I will be analysing vast amount of network traffic related data shortly, and will pre-process the data in order to analyse it. I have found that R and SPSS are among the most popular tools for statistical analysis. I will also be generating quite a lot of graphs and charts. Therefore, I was wondering what is the basic difference between these two softwares.
I am not asking which one is better, but just wanted to know what are the difference in terms of workflow between the two (besides the fact that SPSS has a GUI). I will be mostly working with scripts in either case anyway so I wanted to know about the other differences.
I have not data for it, but from my experience I can tell you one thing:
SPSS is a lot slower than R. (And with a lot, I really mean a lot)
The magnitude of the difference is probably as big as the one between C++ and R.

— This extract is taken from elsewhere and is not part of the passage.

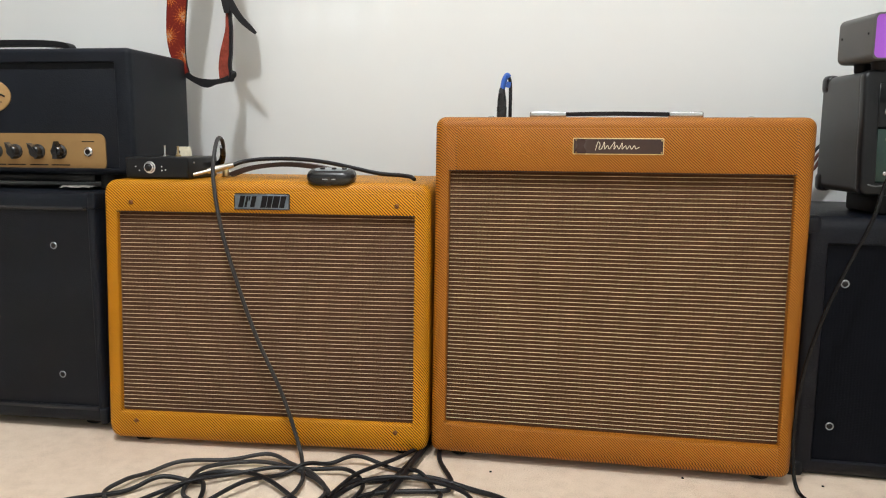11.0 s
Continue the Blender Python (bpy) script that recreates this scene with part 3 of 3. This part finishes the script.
rbox(bm, 0.180, 0.202, 0.0040, 0.00465, ZK + 0.0165, ZK + 0.0180)
part("legend", bm, M_INK, g)
bm = B()
ribbon(bm, [(-0.131, 0.10, SZ + SH + 0.004, 0.020, 90), (-0.126, 0.10, SZ + SH + 0.0150, 0.024, 90), (-0.08, 0.10, SZ + SH + 0.0195, 0.026, 90), (-0.01, 0.10, SZ + SH + 0.0205, 0.027, 90), (0.06, 0.10, SZ + SH + 0.0195, 0.026, 90), (0.102, 0.10, SZ + SH + 0.0150, 0.024, 90), (0.107, 0.10, SZ + SH + 0.004, 0.020, 90)], 0.010)
h = part("handle", bm, M_BLEATHER, e, "black moulded strap handle")
for x in (-0.118, 0.094):
    bm = B()
    turned(bm, [(0.006, SZ + SH - 0.001), (0.006, SZ + SH + 0.008), (0.0045, SZ + SH + 0.010)], Matrix.Translation((x, 0.086, 0)), 14)
    part("handle_bolt", bm, M_CHROME, h)
for x in (-0.215, 0.215):
    for y in (0.035, 0.165):
        bm = B()
        turned(bm, [(0.017, 0.0), (0.020, 0.003), (0.020, SZ + 0.001)], Matrix.Translation((x, y, 0)), 18)
        part("rubber_foot", bm, M_RUBBER, e)
# black blocks added so the gap under the head reads dark
for a, b in ((-0.192, -0.050), (-0.026, 0.190)):
    bm = B()
    rbox(bm, a, b, 0.02, 0.17, SZ - 0.014, SZ + 0.001, 0.004, 2)
    part("gap_block", bm, M_BLACK, e, "black block added to fill the gap under the head")
# a grey slip on the cabinet under the head
for x, y, r, w in ((-0.775, 1.262, 4, 0.05),):
    bm = B()
    bmesh.ops.create_grid(bm, x_segments=8, y_segments=5, size=0.5)
    for v in bm.verts:
        v.co = Vector((v.co.x * w, v.co.y * 0.03, 0.004 + 0.003 * noise.noise((v.co.x * 5, v.co.y * 4, r))))
    for v in bmesh.ops.extrude_face_region(bm, geom=bm.faces[:])["geom"]:
        if isinstance(v, bmesh.types.BMVert):
            v.co.z += 0.0012
    ob = tagged(part("paper_slip", bm, M_POLE), "grey paper slip lying on the black cabinet", "paper")
    ob.matrix_world = pose(x, y, 0.4035, 0, 0, r)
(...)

For example, I never have to wait longer than a couple of seconds in R. Using SPSS and similar data, I had calculations that took longer than 10 minutes.
As an unrelated side note: In my eyes, in the recent discussion on the speed of R, this point was somehow overlooked (i.e., the comparison with SPSS). Furthermore, I am astonished how this discussion popped up for a while and silently disappeared again.
Here is something that I posted to the R-help mailing list a while back, but I think that it gives a good high level overview of the general difference in R and SPSS:
There are GUIs for R that make it a bit easier to use, but also limit the functionality that can be used that easily. SPSS does have scripting which takes it beyond being a mere bus, but the general phylosophy of SPSS steers people towards the GUI rather than the scripts.
There are some great responses above, but I will try to provide my 2 cents. My department completely relies on SPSS for our work, but in recent months, I have been making a conscious effort to learn R; in part, for some of the reasons itemized above (speed, vast data structures, available packages, etc.)
That said, here are a few things I have picked up along the way:
Unless you have some experience programming, I think creating summary tables in CTABLES destroys any available option in R. To date, I am unaware package that can replicate what can be created using Custom Tables.
SPSS does appear to be slower when scripting, and yes, SPSS syntax is terrible. That said, I have found that scipts in SPSS can always be improved but using the EXECUTE command sparingly.
SPSS and R can interface with each other, although it appears that it's one way (only when using R inside of SPSS, not the other way around). That said, I have found this to be of little use other than if I want to use ggplot2 or for some other advanced data management techniques. (I despise SPSS macros).
I have long felt that "reporting" work created in SPSS is far inferior to other solutions. As mentioned above, if you can leverage LaTex and Sweave, you will be very happy with your efficient workflows.
I have been able to do some advanced analysis by leveraging OMS in SPSS. Almost everything can be routed to a new dataset, but I have found that most SPSS users don't use this functionality. Also, when looking at examples in R, it just feels "easier" than using OMS.
In short, I find myself using SPSS when I can't figure it out quickly in R, but I sincerely have every intention of getting away from SPSS and using R entirely at some point in the near future.
Check out this video why is good to combine SPSS and R...
Link
http://bluemixanalytics.wordpress.com/2014/08/29/7-good-reasons-to-combine-ibm-spss-analytics-and-r/
If you have a compatible copy of R installed, you can connect to it from IBM SPSS Modeler and carry out model building and model scoring using custom R algorithms that can be deployed in IBM SPSS Modeler. You must also have a copy of IBM SPSS Modeler - Essentials for R installed. IBM SPSS Modeler - Essentials for R provides you with tools you need to start developing custom R applications for use with IBM SPSS Modeler.
The initial workflow for SPSS involves justifying writing a big fat cheque. R is freely available.
R has a single language for 'scripting', but don't think of it like that, R is really a programming language with great data manipulation, statistics, and graphics functionality built in. SPSS has 'Syntax', 'Scripts' and is also scriptable in Python.
Another biggie is that SPSS squeezes its data into a spreadsheety table structure. Dealing with other data structures is probably very hard, but comes naturally to R. I wouldn't know where to start handling network graph type data in SPSS, but there's a package to do it for R.
Also with R you can integrate your workflow with your reporting by using Sweave - you write a document with embedded bits of R code that generate plots or tables, run the file through the system and out comes the report as a PDF. Great for when you want to do a weekly report, or you do a body of work and then the boss gives you an updated data set. Re-run, read it over, its done.
But you know, your call...
Well, are you a decent programmer? If you are, then it's worthwhile to learn R. You can do more with your data, both in terms of manipulation and statistical modeling, than you can with SPSS, and your graphs will likely be better too. On the other hand, if you've never really programmed before, or find the idea of spending several months becoming a programmer intimidating, you'll probably get more value out of SPSS. The level of stuff that you can do with R without diving into its power as a full-fledged programming language probably doesn't justify the effort.
There's another option -- collaborate. Do you know someone you can work with on your project (you don't say whether it's academic or industry, but either way...), who knows R well?